UglyToad / PdfPig

Read and extract text and other content from PDFs in C# (port of PDFBox)
https://github.com/UglyToad/PdfPig/wiki
Apache License 2.0
1.73k stars 241 forks source link

Page text differs from visual rendering #495

Closed aagubanov closed 1 year ago

aagubanov commented 2 years ago

TextExtraction.pdf

For the attached sample, page text was extracted with the property Page.Text. The following shortcomings are noted:

1) Text order differs from visible one. For example, page number is returned at the very beginning, while on the visual rendering it occupies the very bottom of the page. It would be helpful to have text as it is visible rather as it is contained inside the PDF structure.

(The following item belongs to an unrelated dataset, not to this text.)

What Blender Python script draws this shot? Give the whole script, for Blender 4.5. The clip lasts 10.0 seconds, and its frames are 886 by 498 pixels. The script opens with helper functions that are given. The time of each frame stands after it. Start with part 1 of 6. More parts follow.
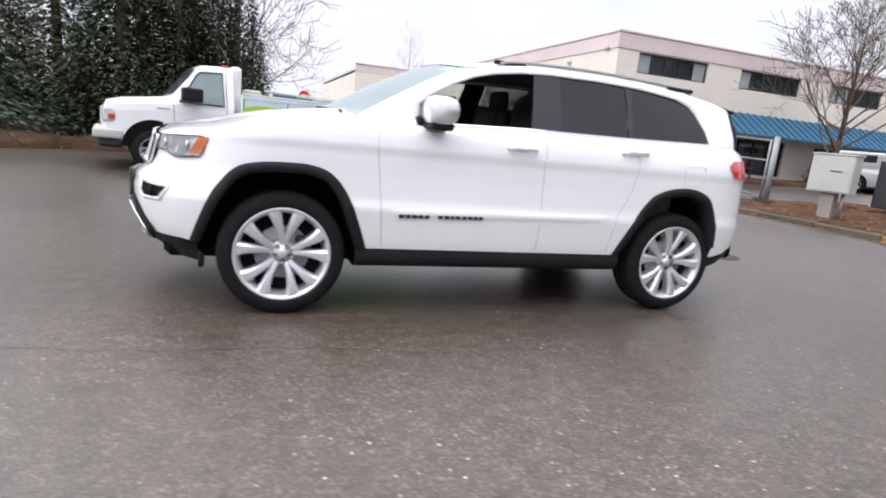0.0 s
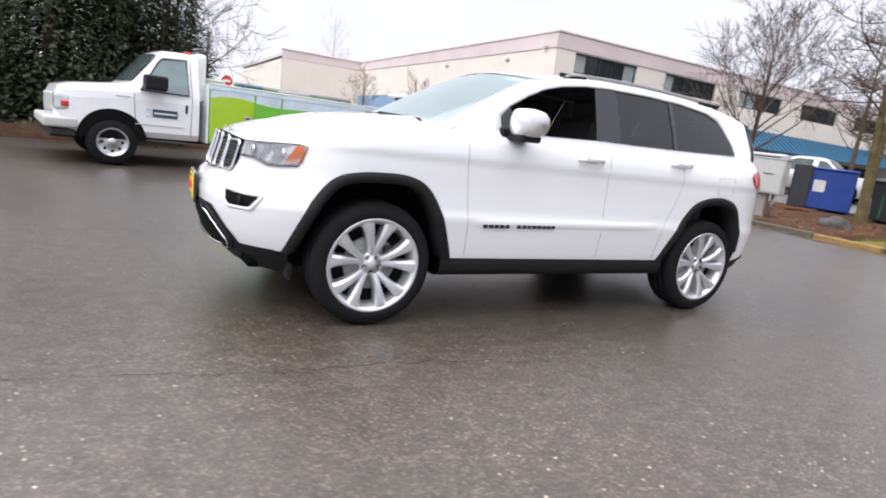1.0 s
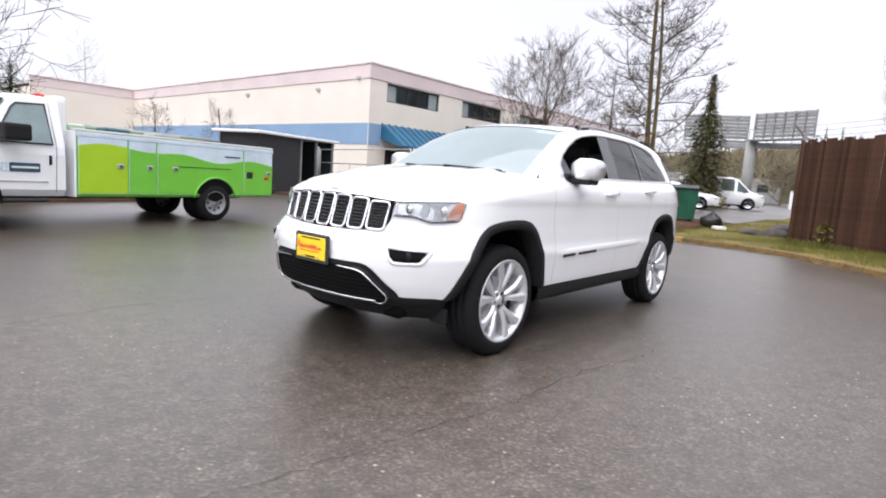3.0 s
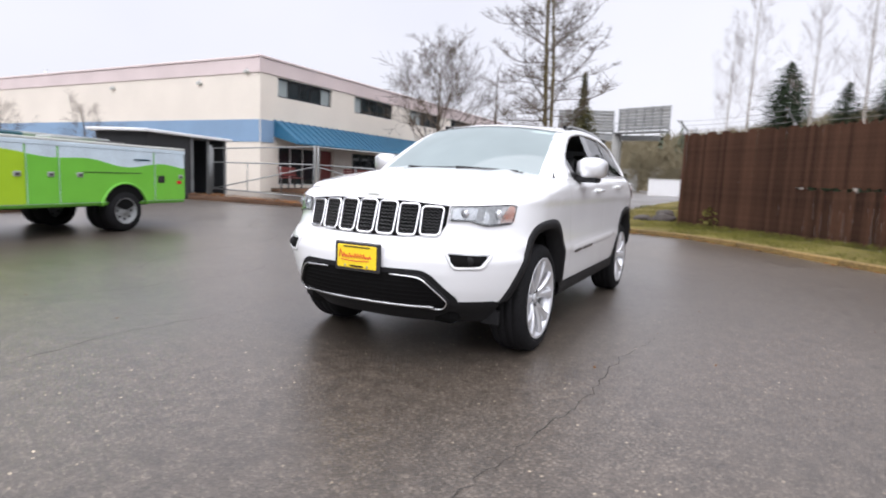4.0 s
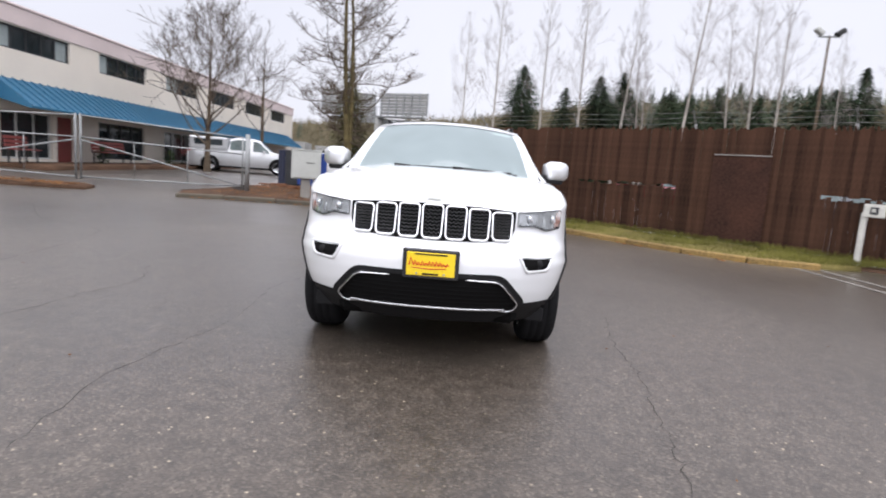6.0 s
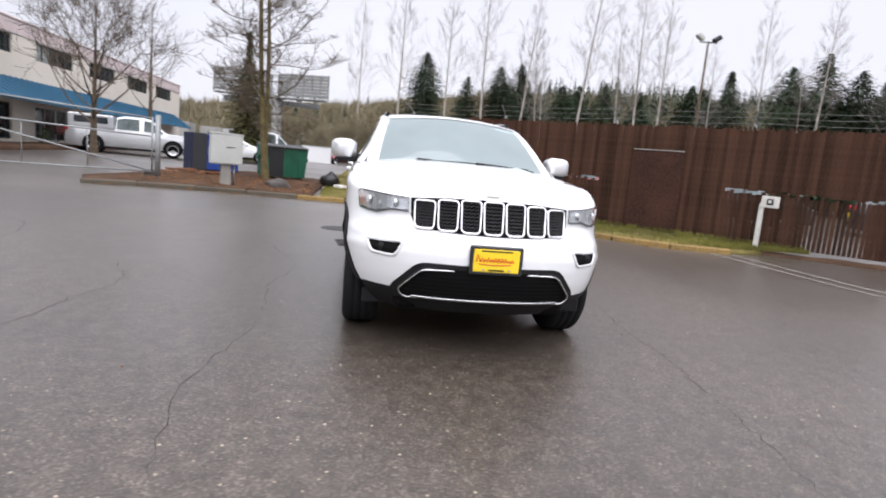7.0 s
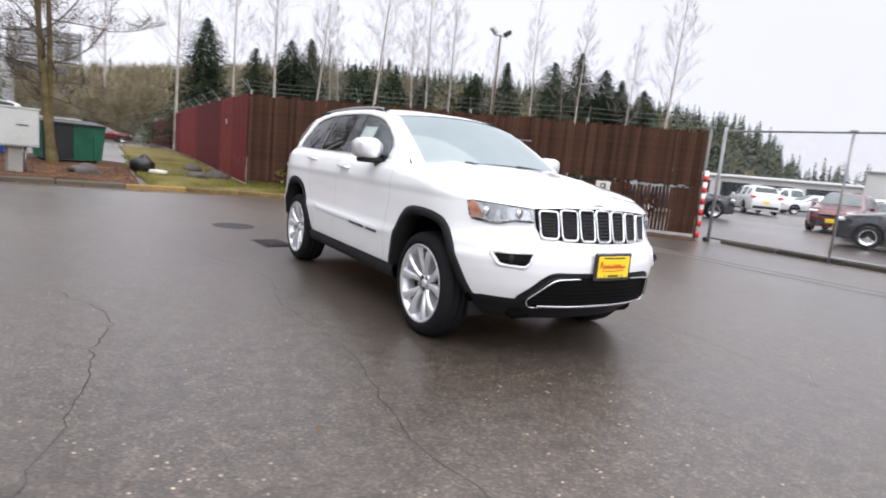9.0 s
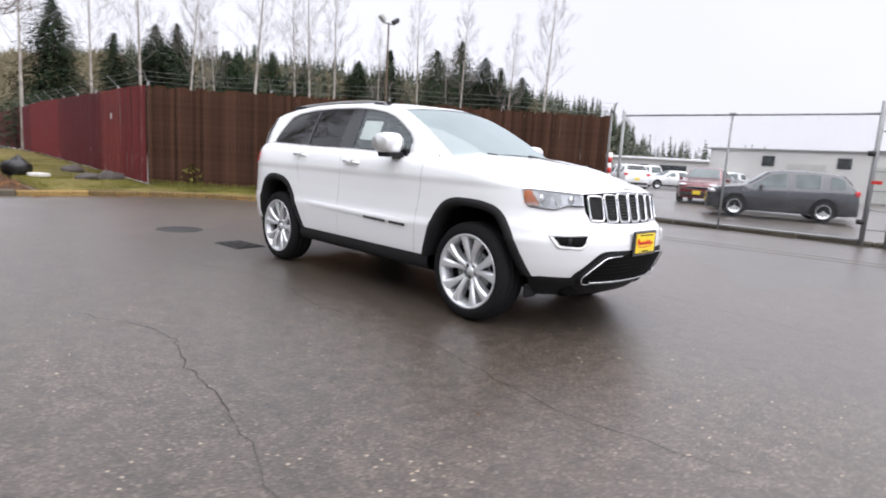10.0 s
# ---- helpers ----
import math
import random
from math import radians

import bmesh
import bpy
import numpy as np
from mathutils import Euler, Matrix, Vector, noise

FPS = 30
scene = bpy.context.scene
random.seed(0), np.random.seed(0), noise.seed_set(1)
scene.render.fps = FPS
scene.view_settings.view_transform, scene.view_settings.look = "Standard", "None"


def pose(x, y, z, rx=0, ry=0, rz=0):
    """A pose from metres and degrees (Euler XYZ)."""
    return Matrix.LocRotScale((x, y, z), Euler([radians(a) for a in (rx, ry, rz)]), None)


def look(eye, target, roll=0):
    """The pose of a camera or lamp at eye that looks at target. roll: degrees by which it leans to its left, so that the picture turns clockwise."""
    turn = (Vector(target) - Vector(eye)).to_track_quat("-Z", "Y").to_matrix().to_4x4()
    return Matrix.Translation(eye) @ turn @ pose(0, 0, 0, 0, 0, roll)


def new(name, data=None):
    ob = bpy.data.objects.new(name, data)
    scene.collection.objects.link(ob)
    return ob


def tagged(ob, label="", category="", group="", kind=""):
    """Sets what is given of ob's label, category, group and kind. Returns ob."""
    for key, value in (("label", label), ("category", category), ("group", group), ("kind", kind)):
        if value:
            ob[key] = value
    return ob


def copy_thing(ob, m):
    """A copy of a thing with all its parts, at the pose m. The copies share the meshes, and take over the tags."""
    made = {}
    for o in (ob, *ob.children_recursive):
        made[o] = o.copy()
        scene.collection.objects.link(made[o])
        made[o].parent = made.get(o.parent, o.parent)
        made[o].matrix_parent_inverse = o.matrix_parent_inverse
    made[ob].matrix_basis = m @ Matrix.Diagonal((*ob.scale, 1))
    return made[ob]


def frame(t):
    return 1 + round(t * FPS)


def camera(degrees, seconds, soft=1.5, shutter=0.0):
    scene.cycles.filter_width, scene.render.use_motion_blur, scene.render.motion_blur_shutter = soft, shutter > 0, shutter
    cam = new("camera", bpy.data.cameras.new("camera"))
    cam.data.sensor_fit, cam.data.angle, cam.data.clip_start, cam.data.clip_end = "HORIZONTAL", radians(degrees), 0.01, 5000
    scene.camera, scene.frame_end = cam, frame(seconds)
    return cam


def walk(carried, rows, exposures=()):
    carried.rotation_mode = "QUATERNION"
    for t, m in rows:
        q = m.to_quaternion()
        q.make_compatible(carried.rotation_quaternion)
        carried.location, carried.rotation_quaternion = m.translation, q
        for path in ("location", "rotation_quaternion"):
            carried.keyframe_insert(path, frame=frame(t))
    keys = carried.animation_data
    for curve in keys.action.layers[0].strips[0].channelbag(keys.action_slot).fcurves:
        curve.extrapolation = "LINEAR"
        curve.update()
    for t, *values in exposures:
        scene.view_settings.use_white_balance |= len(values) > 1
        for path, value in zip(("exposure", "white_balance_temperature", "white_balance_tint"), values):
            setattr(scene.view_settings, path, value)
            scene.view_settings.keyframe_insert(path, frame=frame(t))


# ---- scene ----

2) Text is not split into paragraphs. Instead, text blocks are rather separated by a couple of spaces. It would be helpful to have linefeeds between paragraphs (or at least a special separator that could be handled programmatically).

EliotJones commented 1 year ago

page.Text is raw content stream output. This is to do with how PDFs internally represent text. For better extraction considering using a combination of layout analysis tools to construct the information you need: https://github.com/UglyToad/PdfPig/wiki/Document-Layout-Analysis

aagubanov commented 1 year ago

page.Text is raw content stream output. This is to do with how PDFs internally represent text. For better extraction considering using a combination of layout analysis tools to construct the information you need: https://github.com/UglyToad/PdfPig/wiki/Document-Layout-Analysis

As specified at the page https://github.com/UglyToad/PdfPig/wiki/Document-Layout-Analysis, "In this example, the decoration blocks (header and page number) are not ordered correctly". The document attached to this ticket is of a similar structure. Layout analysis tools would not help in such a case.

Note that Decoration Text Block Classifier requires at least 2 pages (which is not the case for the attached document) and, what is more essential, requires the whole collection of document pages as a list, i. e. is incompatible with lazy page-to-page analysis.